Your instructions:
Omit every picture and return the rest of the data unaltered.

Material shown:
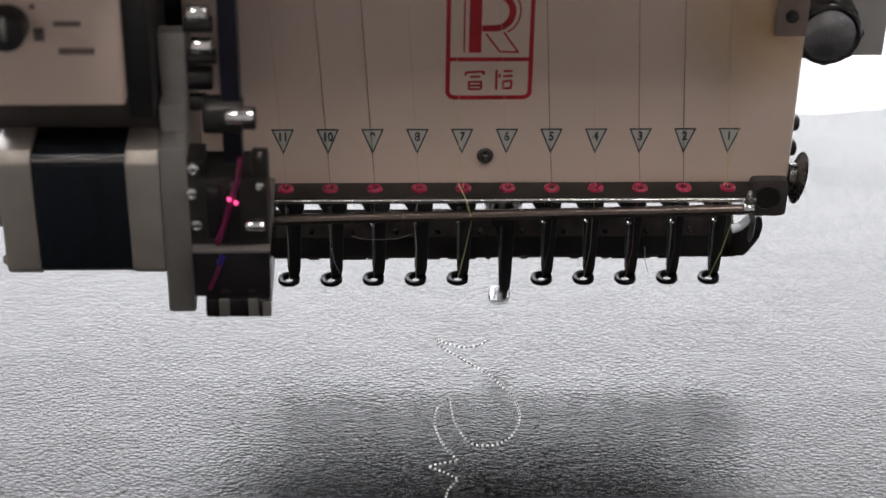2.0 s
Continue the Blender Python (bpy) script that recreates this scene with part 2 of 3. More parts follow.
def tube(bm, pts, r, seg=8):
    for a, c in zip(pts, pts[1:]):
        cyl(bm, a, c, r, seg=seg)
    for p in pts[1:-1]:
        b = bmesh.new()
        bmesh.ops.create_uvsphere(b, u_segments=seg, v_segments=6, radius=r * MM)
        bmesh.ops.translate(b, vec=Vector(p) * MM, verts=b.verts)
        put(bm, b)


def part(name, bm, material, parent=None, label="", smooth=True):
    """Links a bmesh as one mesh object under a thing or a part."""
    me = bpy.data.meshes.new(name)
    bm.to_mesh(me)
    bm.free()
    me.materials.append(material)
    if smooth:
        for p in me.polygons:
            p.use_smooth = True
        me.set_sharp_from_angle(angle=radians(38))
    ob = new(name, me)
    ob.parent = parent
    if label:
        tagged(ob, label)
    return ob


def made(fn, *a, **k):
    bm = bmesh.new()
    fn(bm, *a, **k)
    return bm


def thing(name, label, category, group="", kind="", place=(0, 0, 0)):
    ob = new(name)
    ob.empty_display_size = 0.02
    ob.location = Vector(place) * MM
    return tagged(ob, label, category, group, kind)


def screw(parent, c, r, axis="-y", material=None, name="screw", deep=1.6, label=""):
    """A round screw head with a socket, its face towards axis."""
    d = {"-y": Vector((0, -1, 0)), "x": Vector((1, 0, 0)), "z": Vector((0, 0, 1)), "-x": Vector((-1, 0, 0))}[axis]
    c = Vector(c)
    bm = bmesh.new()
    cyl(bm, c, c + d * deep, r, r * 0.86, 22, 0.25)
    ring(bm, c + d * deep, r * 0.5, r * 0.16, {"-y": "y", "x": "x", "-x": "x", "z": "z"}[axis], 18, 8)
    return part(name, bm, material or STEEL, parent, label)


# ================= the room =================
FLOOR_Z = -870


def room():
    X, Y0, Y1, Z1 = 3200, -3000, 2600, 3300
    floor = tagged(part("floor", made(box, -X, X, Y0, Y1, FLOOR_Z - 100, FLOOR_Z, 0), FLOOR), "grey painted workshop floor", "floor", kind="structure")
    tagged(part("ceiling", made(box, -X, X, Y0, Y1, Z1, Z1 + 120, 0), WALL), "plain grey ceiling", "ceiling", kind="structure")
    for nm, b in (("wall_south", (-X, X, Y0 - 150, Y0, FLOOR_Z, Z1)), ("wall_west", (-X - 150, -X, Y0, Y1, FLOOR_Z, Z1)), ("wall_east", (X, X + 150, Y0, Y1, FLOOR_Z, Z1))):
        tagged(part(nm, made(box, *b, 0), WALL), "plain grey plaster wall", "wall", kind="structure")
    bm = bmesh.new()
    wx, wz0, wz1 = 2700, 500, 2380
    box(bm, -X, X, Y1, Y1 + 200, FLOOR_Z, wz0, 0)
    box(bm, -X, X, Y1, Y1 + 200, wz1, Z1, 0)
    box(bm, -X, -wx, Y1, Y1 + 200, wz0, wz1, 0)
    box(bm, wx, X, Y1, Y1 + 200, wz0, wz1, 0)
    tagged(part("wall_north", bm, WALL), "plaster wall with one broad window", "wall", kind="structure")
    win = thing("window_1", "broad bright workshop window", "window", kind="structure", place=(0, Y1, wz0))
    fr = bmesh.new()
    for x in (-wx, -900, 900, wx):
        box(fr, x - 25, x + 25, 60, 120, 0, wz1 - wz0, 2)
    for z in (0, wz1 - wz0):
        box(fr, -wx, wx, 62, 118, z - 25, z + 25, 2)
    part("window_frame", fr, GREY_PANEL, win)
    tagged(part("backdrop", made(box, -4200, 4200, Y1 + 500, Y1 + 520, 100, 4200, 0), SKYGLOW), "white overcast sky outside the window", "sky", kind="structure")
    # two unseen glowing panels, added as fill for the front of the head
    for x in (-900, 900):
        lamp = thing("ceiling_light", "unseen square fill panel added at the ceiling", "ceiling light", "ceiling lights", place=(x, -1300, Z1 - 40))
        part("frame", made(box, -330, 330, -330, 330, 8, 40, 4), GREY_PANEL, lamp)
        part("diffuser", made(box, -300, 300, -300, 300, 0, 7, 2), FILLPANEL, lamp)


room()

# ================= machine table, beam and leather =================
TOP = -1.4


def machine_table():
    tb = thing("machine_table", "white laminate machine table under the leather", "table", place=(0, 0, FLOOR_Z))
    part("tabletop", made(box, -900, 900, -620, 900, TOP - 30 - FLOOR_Z, TOP - FLOOR_Z, 2), LAMINATE, tb)
    for x in (-820, 820):
        for y in (-560, 820):
            part("leg", made(box, x - 30, x + 30, y - 30, y + 30, 0, TOP - 31 - FLOOR_Z, 3), ALU_DARK, tb)


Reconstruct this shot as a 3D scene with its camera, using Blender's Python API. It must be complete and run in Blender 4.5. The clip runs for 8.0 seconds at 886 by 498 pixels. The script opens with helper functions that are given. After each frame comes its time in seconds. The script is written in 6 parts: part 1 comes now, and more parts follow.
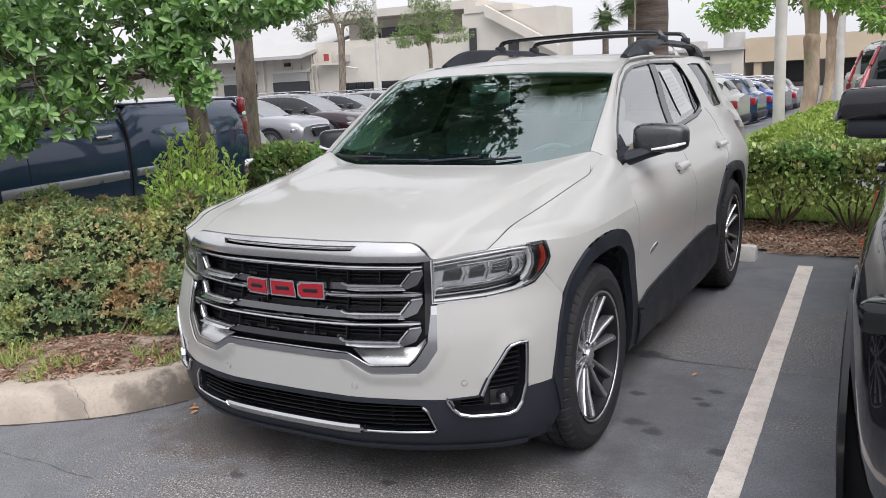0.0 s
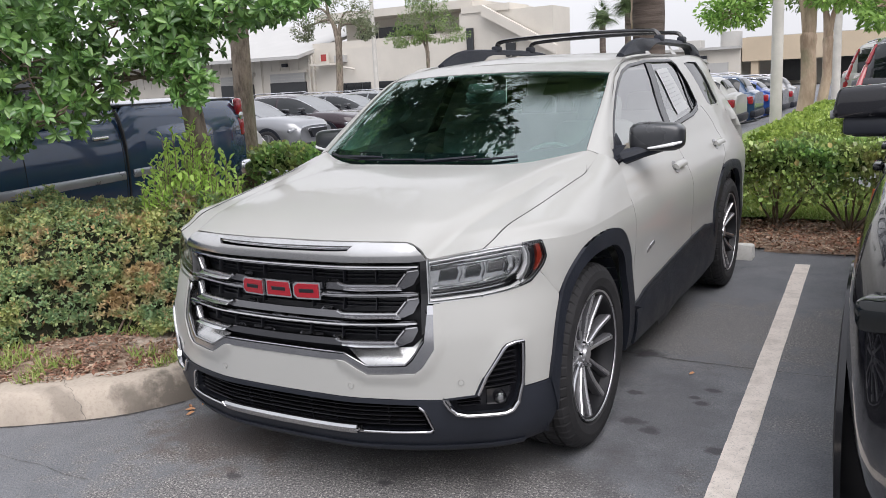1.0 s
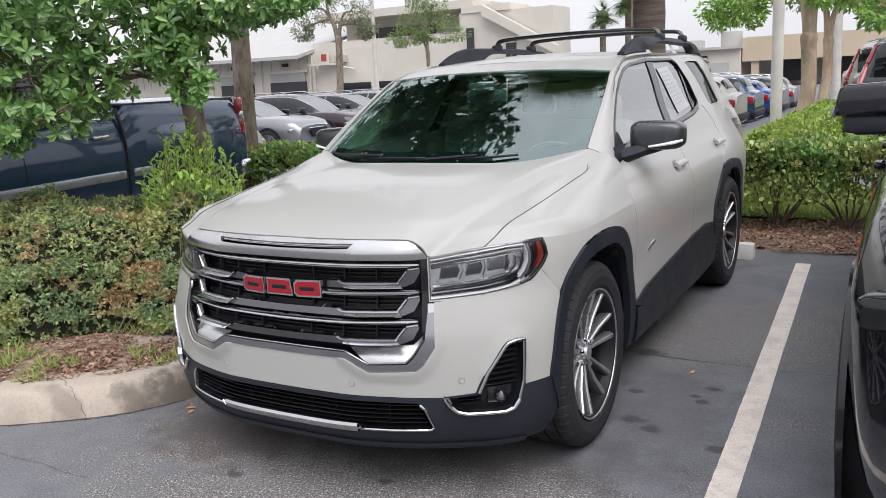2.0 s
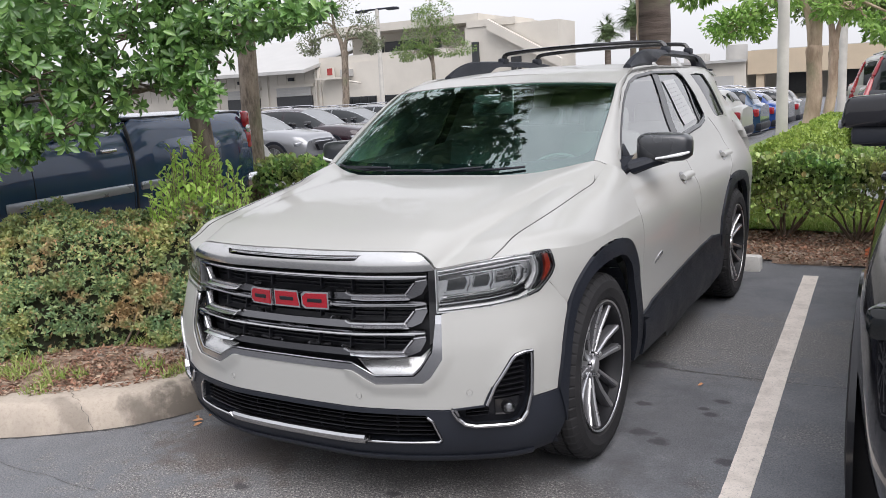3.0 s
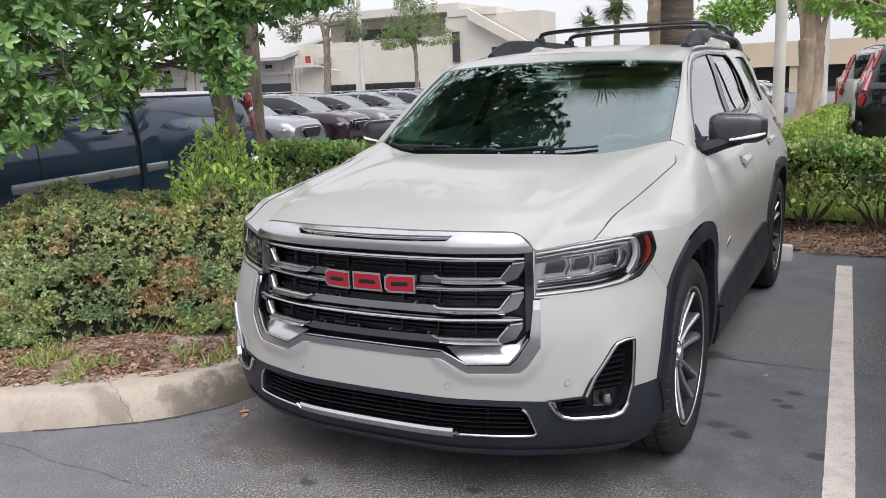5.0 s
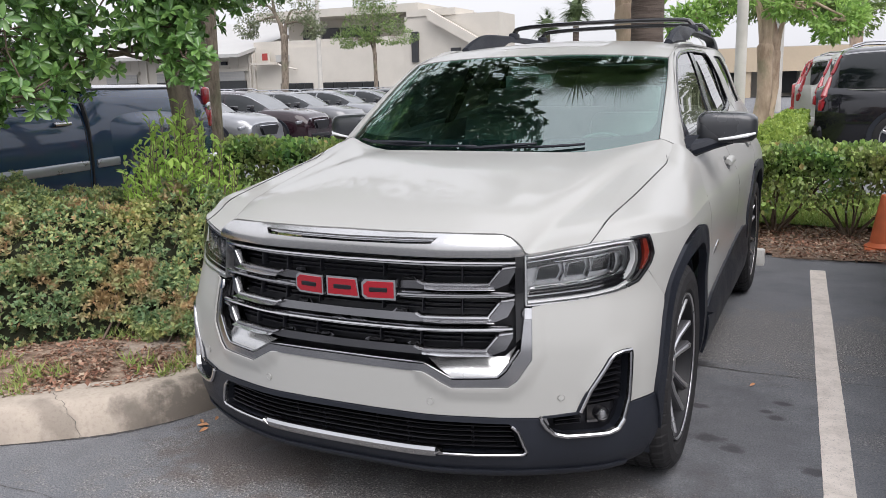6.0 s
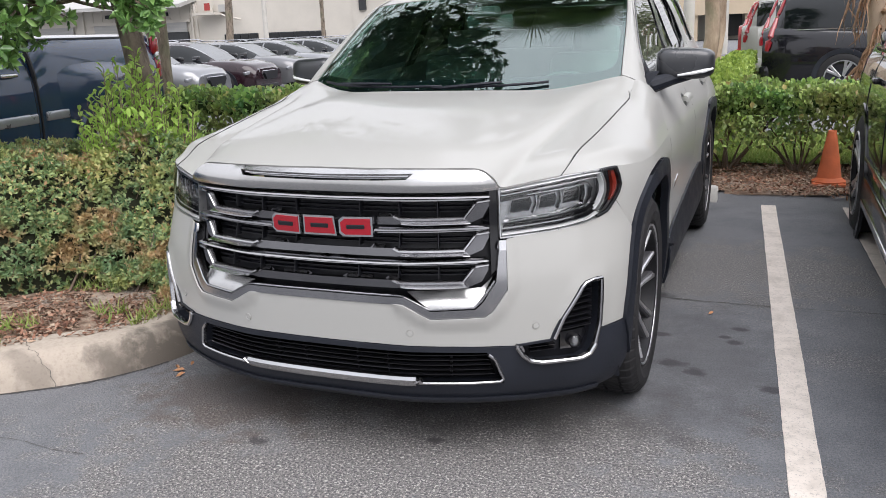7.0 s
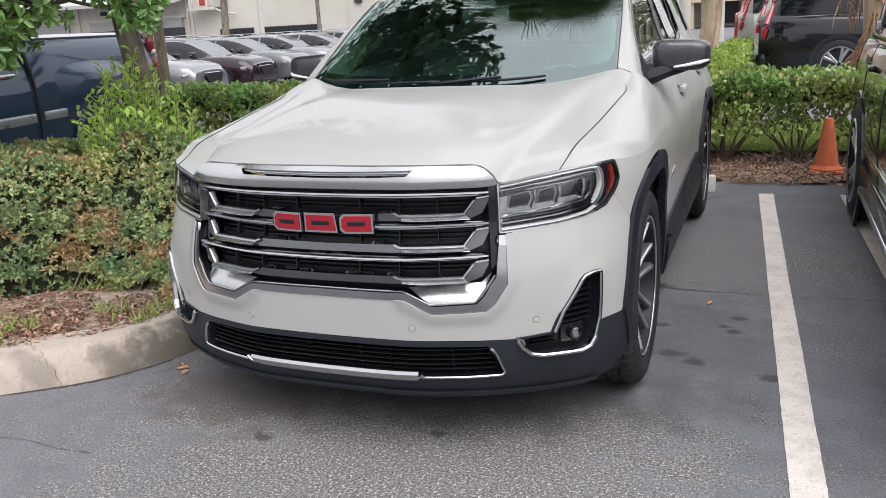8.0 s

Task solution:
2.0 s
Continue the Blender Python (bpy) script that recreates this scene with part 2 of 3. More parts follow.
def tube(bm, pts, r, seg=8):
    for a, c in zip(pts, pts[1:]):
        cyl(bm, a, c, r, seg=seg)
    for p in pts[1:-1]:
        b = bmesh.new()
        bmesh.ops.create_uvsphere(b, u_segments=seg, v_segments=6, radius=r * MM)
        bmesh.ops.translate(b, vec=Vector(p) * MM, verts=b.verts)
        put(bm, b)


def part(name, bm, material, parent=None, label="", smooth=True):
    """Links a bmesh as one mesh object under a thing or a part."""
    me = bpy.data.meshes.new(name)
    bm.to_mesh(me)
    bm.free()
    me.materials.append(material)
    if smooth:
        for p in me.polygons:
            p.use_smooth = True
        me.set_sharp_from_angle(angle=radians(38))
    ob = new(name, me)
    ob.parent = parent
    if label:
        tagged(ob, label)
    return ob


def made(fn, *a, **k):
    bm = bmesh.new()
    fn(bm, *a, **k)
    return bm


def thing(name, label, category, group="", kind="", place=(0, 0, 0)):
    ob = new(name)
    ob.empty_display_size = 0.02
    ob.location = Vector(place) * MM
    return tagged(ob, label, category, group, kind)


def screw(parent, c, r, axis="-y", material=None, name="screw", deep=1.6, label=""):
    """A round screw head with a socket, its face towards axis."""
    d = {"-y": Vector((0, -1, 0)), "x": Vector((1, 0, 0)), "z": Vector((0, 0, 1)), "-x": Vector((-1, 0, 0))}[axis]
    c = Vector(c)
    bm = bmesh.new()
    cyl(bm, c, c + d * deep, r, r * 0.86, 22, 0.25)
    ring(bm, c + d * deep, r * 0.5, r * 0.16, {"-y": "y", "x": "x", "-x": "x", "z": "z"}[axis], 18, 8)
    return part(name, bm, material or STEEL, parent, label)


# ================= the room =================
FLOOR_Z = -870


def room():
    X, Y0, Y1, Z1 = 3200, -3000, 2600, 3300
    floor = tagged(part("floor", made(box, -X, X, Y0, Y1, FLOOR_Z - 100, FLOOR_Z, 0), FLOOR), "grey painted workshop floor", "floor", kind="structure")
    tagged(part("ceiling", made(box, -X, X, Y0, Y1, Z1, Z1 + 120, 0), WALL), "plain grey ceiling", "ceiling", kind="structure")
    for nm, b in (("wall_south", (-X, X, Y0 - 150, Y0, FLOOR_Z, Z1)), ("wall_west", (-X - 150, -X, Y0, Y1, FLOOR_Z, Z1)), ("wall_east", (X, X + 150, Y0, Y1, FLOOR_Z, Z1))):
        tagged(part(nm, made(box, *b, 0), WALL), "plain grey plaster wall", "wall", kind="structure")
    bm = bmesh.new()
    wx, wz0, wz1 = 2700, 500, 2380
    box(bm, -X, X, Y1, Y1 + 200, FLOOR_Z, wz0, 0)
    box(bm, -X, X, Y1, Y1 + 200, wz1, Z1, 0)
    box(bm, -X, -wx, Y1, Y1 + 200, wz0, wz1, 0)
    box(bm, wx, X, Y1, Y1 + 200, wz0, wz1, 0)
    tagged(part("wall_north", bm, WALL), "plaster wall with one broad window", "wall", kind="structure")
    win = thing("window_1", "broad bright workshop window", "window", kind="structure", place=(0, Y1, wz0))
    fr = bmesh.new()
    for x in (-wx, -900, 900, wx):
        box(fr, x - 25, x + 25, 60, 120, 0, wz1 - wz0, 2)
    for z in (0, wz1 - wz0):
        box(fr, -wx, wx, 62, 118, z - 25, z + 25, 2)
    part("window_frame", fr, GREY_PANEL, win)
    tagged(part("backdrop", made(box, -4200, 4200, Y1 + 500, Y1 + 520, 100, 4200, 0), SKYGLOW), "white overcast sky outside the window", "sky", kind="structure")
    # two unseen glowing panels, added as fill for the front of the head
    for x in (-900, 900):
        lamp = thing("ceiling_light", "unseen square fill panel added at the ceiling", "ceiling light", "ceiling lights", place=(x, -1300, Z1 - 40))
        part("frame", made(box, -330, 330, -330, 330, 8, 40, 4), GREY_PANEL, lamp)
        part("diffuser", made(box, -300, 300, -300, 300, 0, 7, 2), FILLPANEL, lamp)


room()

# ================= machine table, beam and leather =================
TOP = -1.4


def machine_table():
    tb = thing("machine_table", "white laminate machine table under the leather", "table", place=(0, 0, FLOOR_Z))
    part("tabletop", made(box, -900, 900, -620, 900, TOP - 30 - FLOOR_Z, TOP - FLOOR_Z, 2), LAMINATE, tb)
    for x in (-820, 820):
        for y in (-560, 820):
            part("leg", made(box, x - 30, x + 30, y - 30, y + 30, 0, TOP - 31 - FLOOR_Z, 3), ALU_DARK, tb)


Reconstruct this shot as a 3D scene with its camera, using Blender's Python API. It must be complete and run in Blender 4.5. The clip runs for 8.0 seconds at 886 by 498 pixels. The script opens with helper functions that are given. After each frame comes its time in seconds. The script is written in 6 parts: part 1 comes now, and more parts follow.
0.0 s
1.0 s
2.0 s
3.0 s
5.0 s
6.0 s
7.0 s
8.0 s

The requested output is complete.